There are two parts to this work.
To determine whether or not a set of transactions is serializable, we must first understand potential lock conflicts. There is a simple rule for determining the possible conflicts between two operations attempting to access the same data item (Chap. 6, pg. 196): Both read locks and write locks conflict with write locks. Read locks do not conflict with one another. It is customary to illustrate this is a simple table:
What the Lock Manager will grant
Read lock held by Tm
Write lock held by Tm
Read lock requested by Tk
Yes
No
Write lock requested by Tk
No
No
Fig. 1 below is an example of a pair of transactions, T1 and T2. Arrows are used to connect conflicting operations, ones that would conflict if locks were requested. In this case both arrows go down, forward in time, from T1 to T2. That is, both conflicting operations in T1 precede the associated ones in T2.
Fig. 1. T1 precedes T2 in equivalent serial execution.
Because all possible conflicting operations in T1 precede those in T2, the schedule above is equivalent to the simple serial schedule T1-T2, in which T1 precedes T2, as shown in Fig. 2.
Fig. 2. T1 entirely precedes T2 giving the same result as the execution in Fig. 1.
Another way to represent the precedence relation is to draw the transactions as objects connected by directed arcs, a serialization graph. Such a graph is constructed so that there is an arc from Tm to Tk if any operation in Tm precedes any potentially conflicting operation in Tm. This is shown in Fig. 3 for the T1, T2 example above.
Fig. 3. The precedence graph for the two transactions in Figs. 1 and 2.
In Fig. 4 below, the conflicting operations on data item A place T1 as preceding T2, but for data item B, T2 precedes T1. This is the simplest possible example of a non-serializable sequence of operations.
Fig. 4. Neither T1 nor T2 entirely precedes the other.
The transactions are in conflict and not serializable.
That is, they are not equivalent to the transactions running in
order T1-T2 or T2-T1.
The serialization graph for Fig. 4 is shown in Fig. 5 below. The point to note is that it contains a cycle. The Appendix of Chap. 6 uses the existence and nonexistence of cycles in the serialization graph to prove the two-phase locking theorem.
Fig. 5. The precedence graph for the two transactions in Fig. 4.
It contains a cycle and therefore the two transactions are not
serializable.
The interrelations between processes can be more complex than this. In the serialization graph in Fig. 6, each pair of transactions is well-behaved, but the set shows a cycle and therefore is non-serializable.
Fig. 6. A precedence graph for three transactions which contain a cycle and are therefore not serializable.

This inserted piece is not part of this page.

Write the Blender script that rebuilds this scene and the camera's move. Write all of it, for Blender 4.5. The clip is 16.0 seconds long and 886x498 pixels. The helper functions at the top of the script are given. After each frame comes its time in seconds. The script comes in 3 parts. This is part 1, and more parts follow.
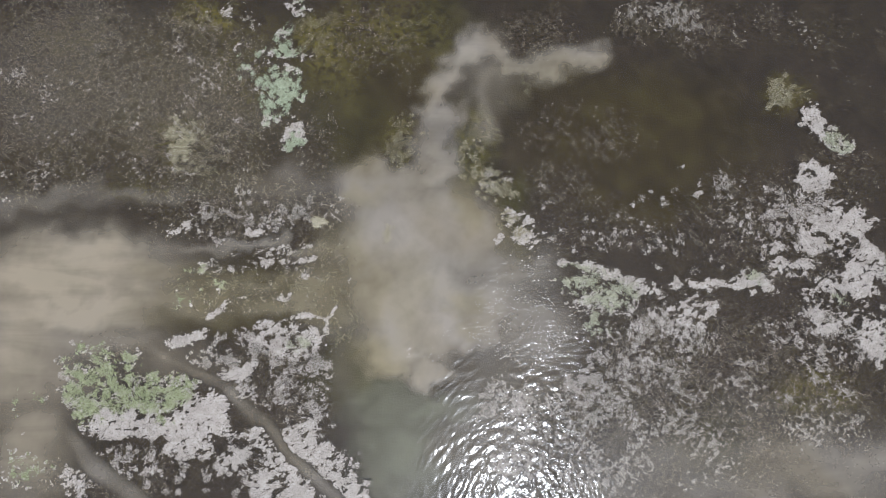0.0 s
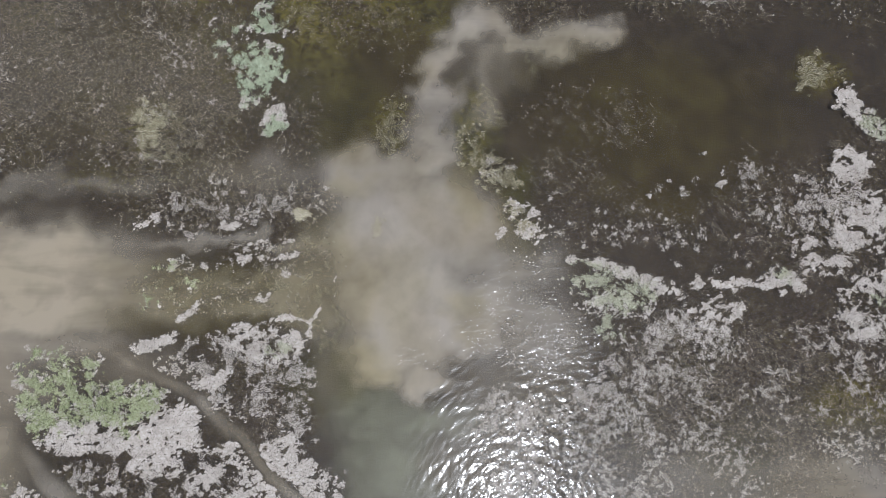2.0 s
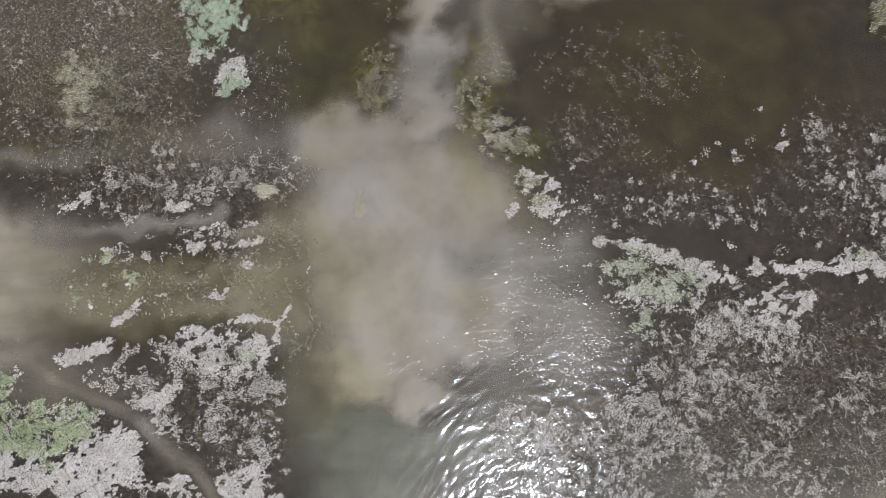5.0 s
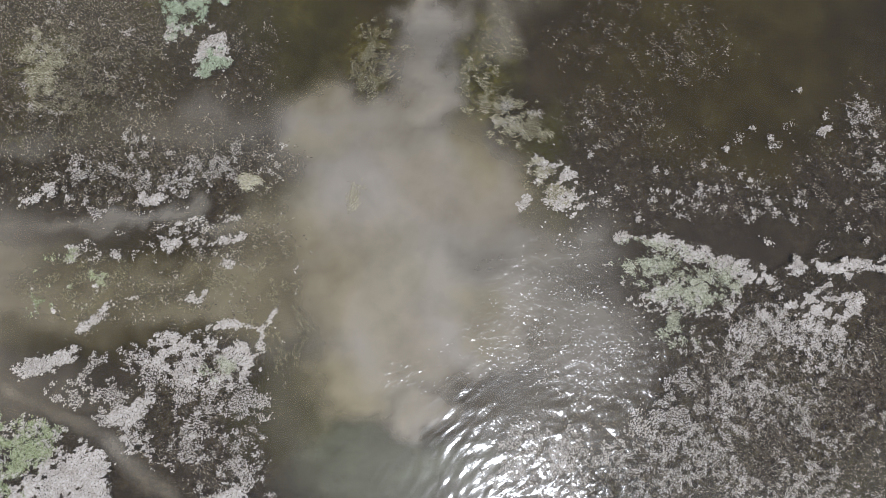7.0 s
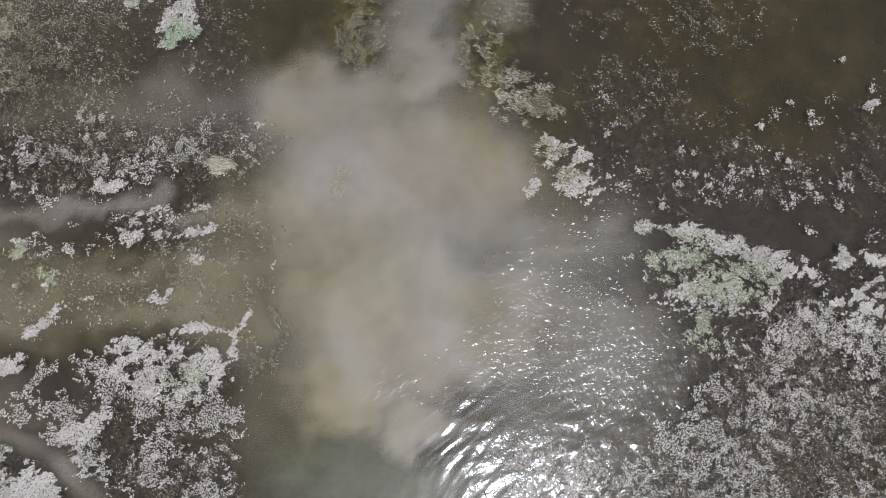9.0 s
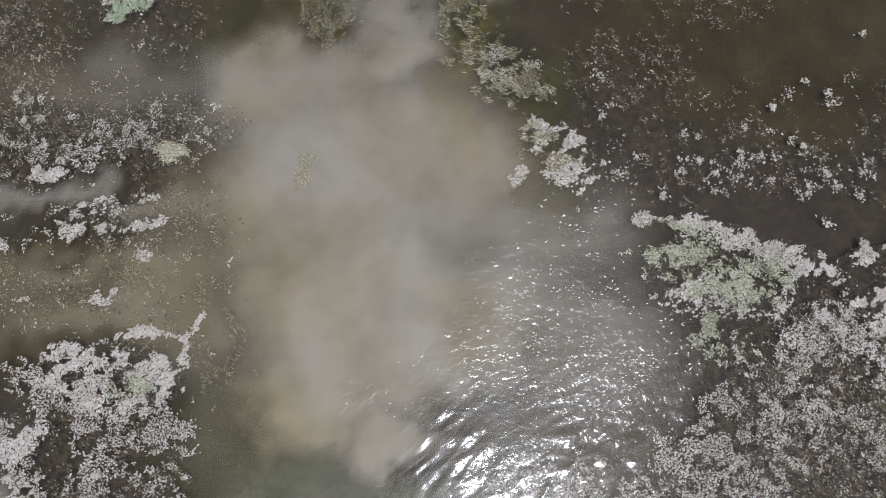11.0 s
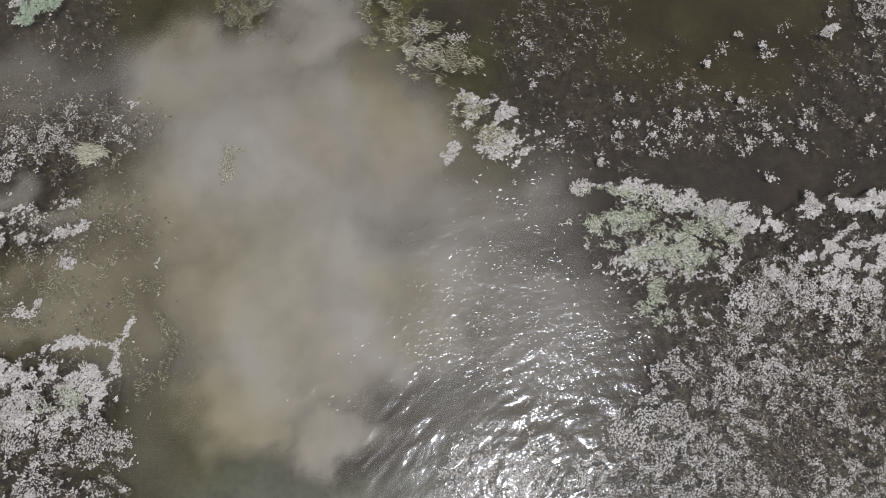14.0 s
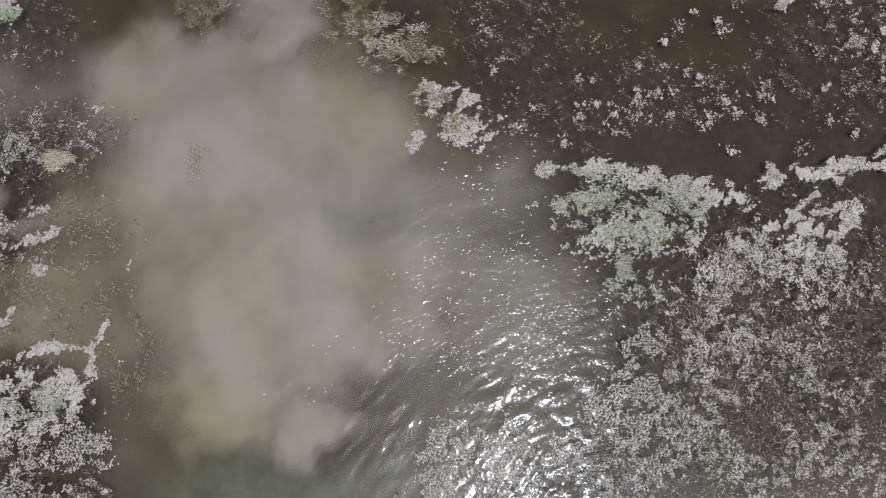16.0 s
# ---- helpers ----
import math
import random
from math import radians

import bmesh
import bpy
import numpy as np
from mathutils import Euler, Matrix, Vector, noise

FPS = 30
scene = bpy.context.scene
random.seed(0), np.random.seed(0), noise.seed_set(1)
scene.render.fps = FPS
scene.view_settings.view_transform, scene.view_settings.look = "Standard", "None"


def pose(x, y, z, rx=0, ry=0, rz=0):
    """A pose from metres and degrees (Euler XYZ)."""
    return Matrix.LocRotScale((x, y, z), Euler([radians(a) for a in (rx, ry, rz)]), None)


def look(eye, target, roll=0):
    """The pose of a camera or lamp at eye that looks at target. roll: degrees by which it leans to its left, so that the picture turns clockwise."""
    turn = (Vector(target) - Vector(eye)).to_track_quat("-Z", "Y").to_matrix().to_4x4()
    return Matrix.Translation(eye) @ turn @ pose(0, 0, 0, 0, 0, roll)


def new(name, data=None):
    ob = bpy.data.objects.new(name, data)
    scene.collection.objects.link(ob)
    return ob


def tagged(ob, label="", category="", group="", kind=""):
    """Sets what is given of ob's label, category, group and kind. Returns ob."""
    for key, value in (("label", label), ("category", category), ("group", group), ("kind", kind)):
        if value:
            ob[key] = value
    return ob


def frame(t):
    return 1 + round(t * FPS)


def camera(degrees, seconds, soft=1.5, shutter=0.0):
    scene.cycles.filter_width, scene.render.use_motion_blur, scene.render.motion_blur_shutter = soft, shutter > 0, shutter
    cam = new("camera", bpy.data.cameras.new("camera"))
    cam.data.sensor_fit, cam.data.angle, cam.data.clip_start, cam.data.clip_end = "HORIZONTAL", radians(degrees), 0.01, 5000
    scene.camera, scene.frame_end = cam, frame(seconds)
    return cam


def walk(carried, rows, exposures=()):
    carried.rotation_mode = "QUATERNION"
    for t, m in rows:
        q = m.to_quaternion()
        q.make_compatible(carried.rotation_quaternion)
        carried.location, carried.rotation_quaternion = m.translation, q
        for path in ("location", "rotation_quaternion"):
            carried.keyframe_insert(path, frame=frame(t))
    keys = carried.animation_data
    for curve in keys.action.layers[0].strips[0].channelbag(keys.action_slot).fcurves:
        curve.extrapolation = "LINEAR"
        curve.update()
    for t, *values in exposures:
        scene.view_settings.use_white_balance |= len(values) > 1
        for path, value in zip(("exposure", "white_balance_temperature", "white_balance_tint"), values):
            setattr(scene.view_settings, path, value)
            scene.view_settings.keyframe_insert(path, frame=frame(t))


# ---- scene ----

After all this, you might be wondering what your homework is!
Here is homework problem 1A:
Assume that T1 executes the following operations, in order, but possibly interspersed with operations of T2:
T1: Read(A), Read(B), Write(A).
Assume that T2 executes the following operations, in order, but possibly interspersed with operations of T1:
T2: Read(B), Write(A), Write(B).
Do the following: Construct two different schedules, for T1 and T2, drawing them in the style of Figs. 1, 2, and 4. The first schedule should be conflict-serializable, and the second schedule should not be. Draw the serialization graph for each.
Here is homework problem 1B:
Create a schedule for three transactions, T1, T2, and T2, and illustrate it in the style of Figs. 1, 2, and 4, except you will use three columns instead of two. The transactions should do some reading and writing of A, B, and C, and lead to a serialization graph that has a cycle in it identical to Fig. 6. That is, the combined schedule of the three transactions is non-serializable.
The second part of the homework deals with using the two-phase locking protocol to create schedules that are serializable.
Here is homework problem 2A:
Starting with the schedule shown in Fig. 4, invoke two-phase locking. This will block one of the transactions until the other transaction finishes its operations and commits or aborts at that time. Show that the resulting schedule and its serialization graph indicate that you have succeeded.
Here is homework problem 2B:
Using your schedule from your answer to problem 1B, invoke two-phase locking and show that the result is a serializable schedule. This should be apparent from the schedule that results (draw it) and from the resulting serialization graph that you should draw also.